» **WHAT TO WORK ON**
Drop the pictures, then extract the listing word for word.

[START DATA BLOCK]

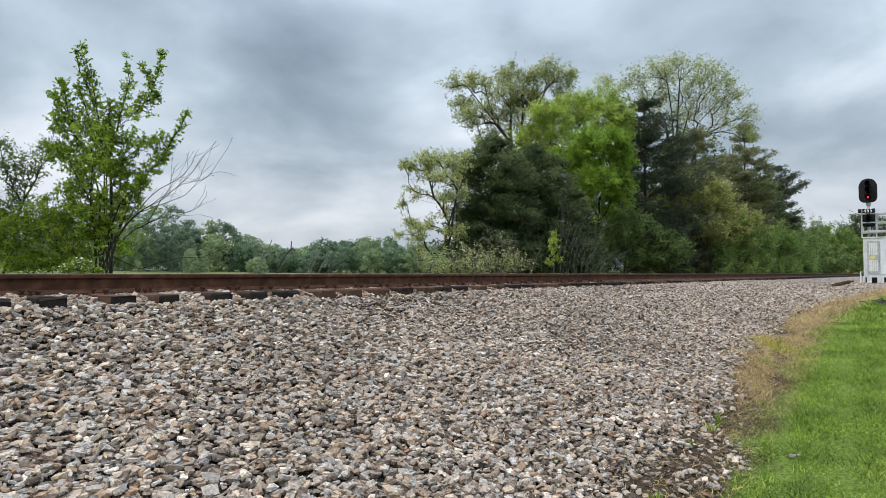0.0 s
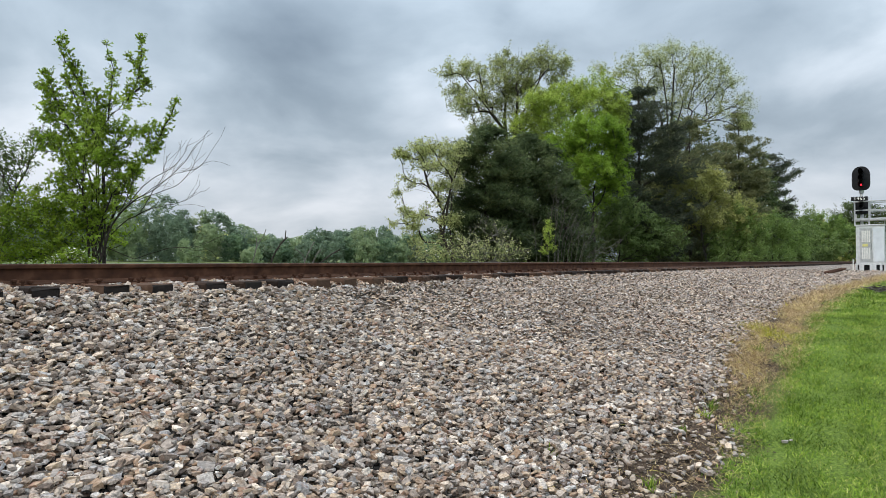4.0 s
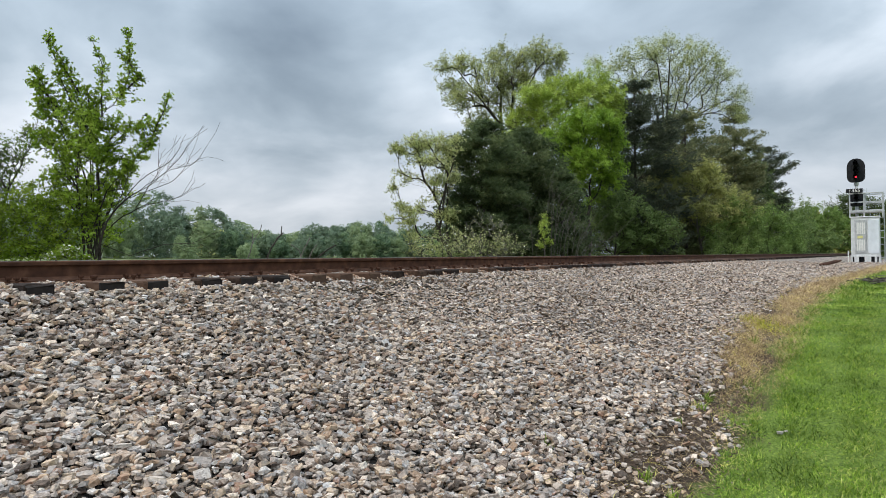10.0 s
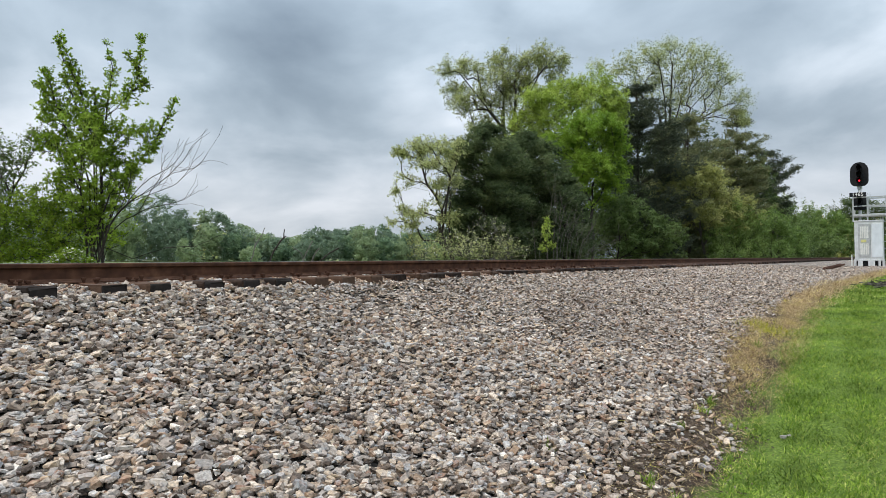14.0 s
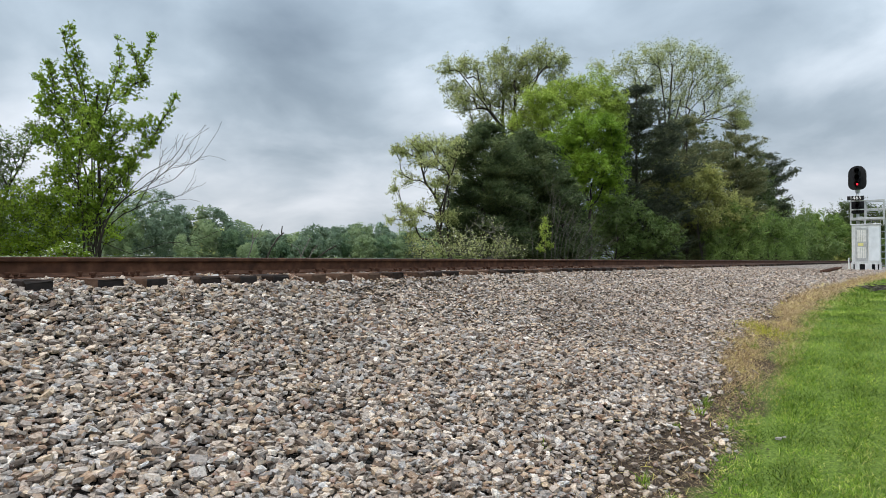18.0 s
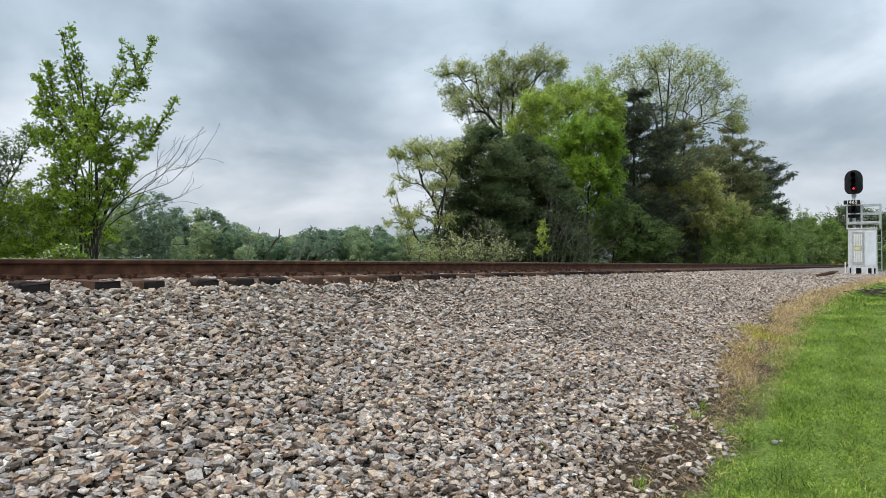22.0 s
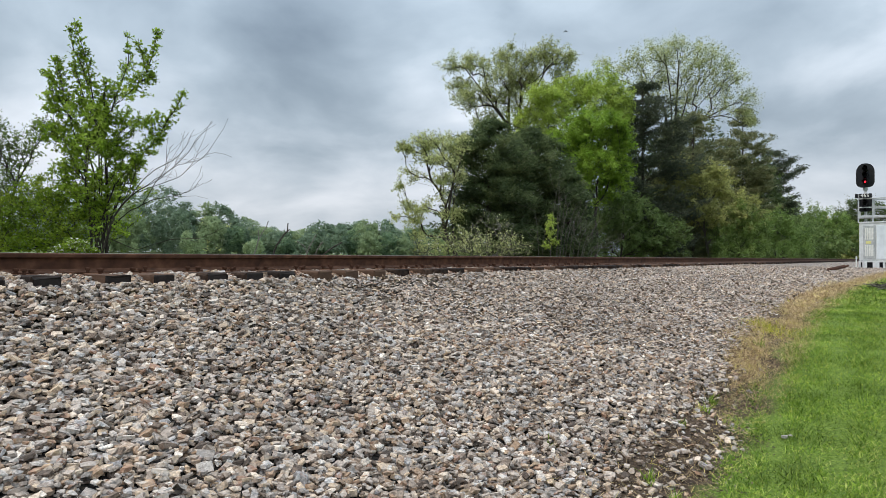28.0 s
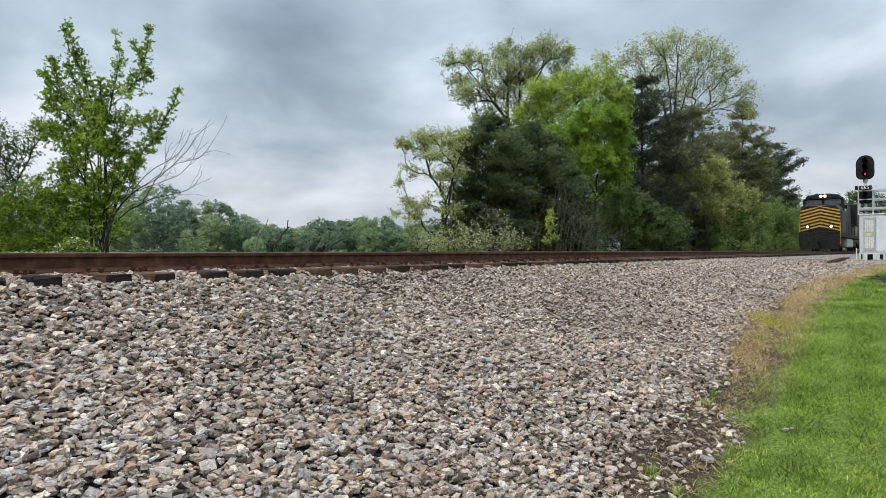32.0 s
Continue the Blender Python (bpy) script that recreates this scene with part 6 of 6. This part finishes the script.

[END DATA BLOCK]

» **SOLUTION TO THIS EXERCISE**
0.0 s
4.0 s
10.0 s
14.0 s
18.0 s
22.0 s
28.0 s
32.0 s
Continue the Blender Python (bpy) script that recreates this scene with part 6 of 6. This part finishes the script.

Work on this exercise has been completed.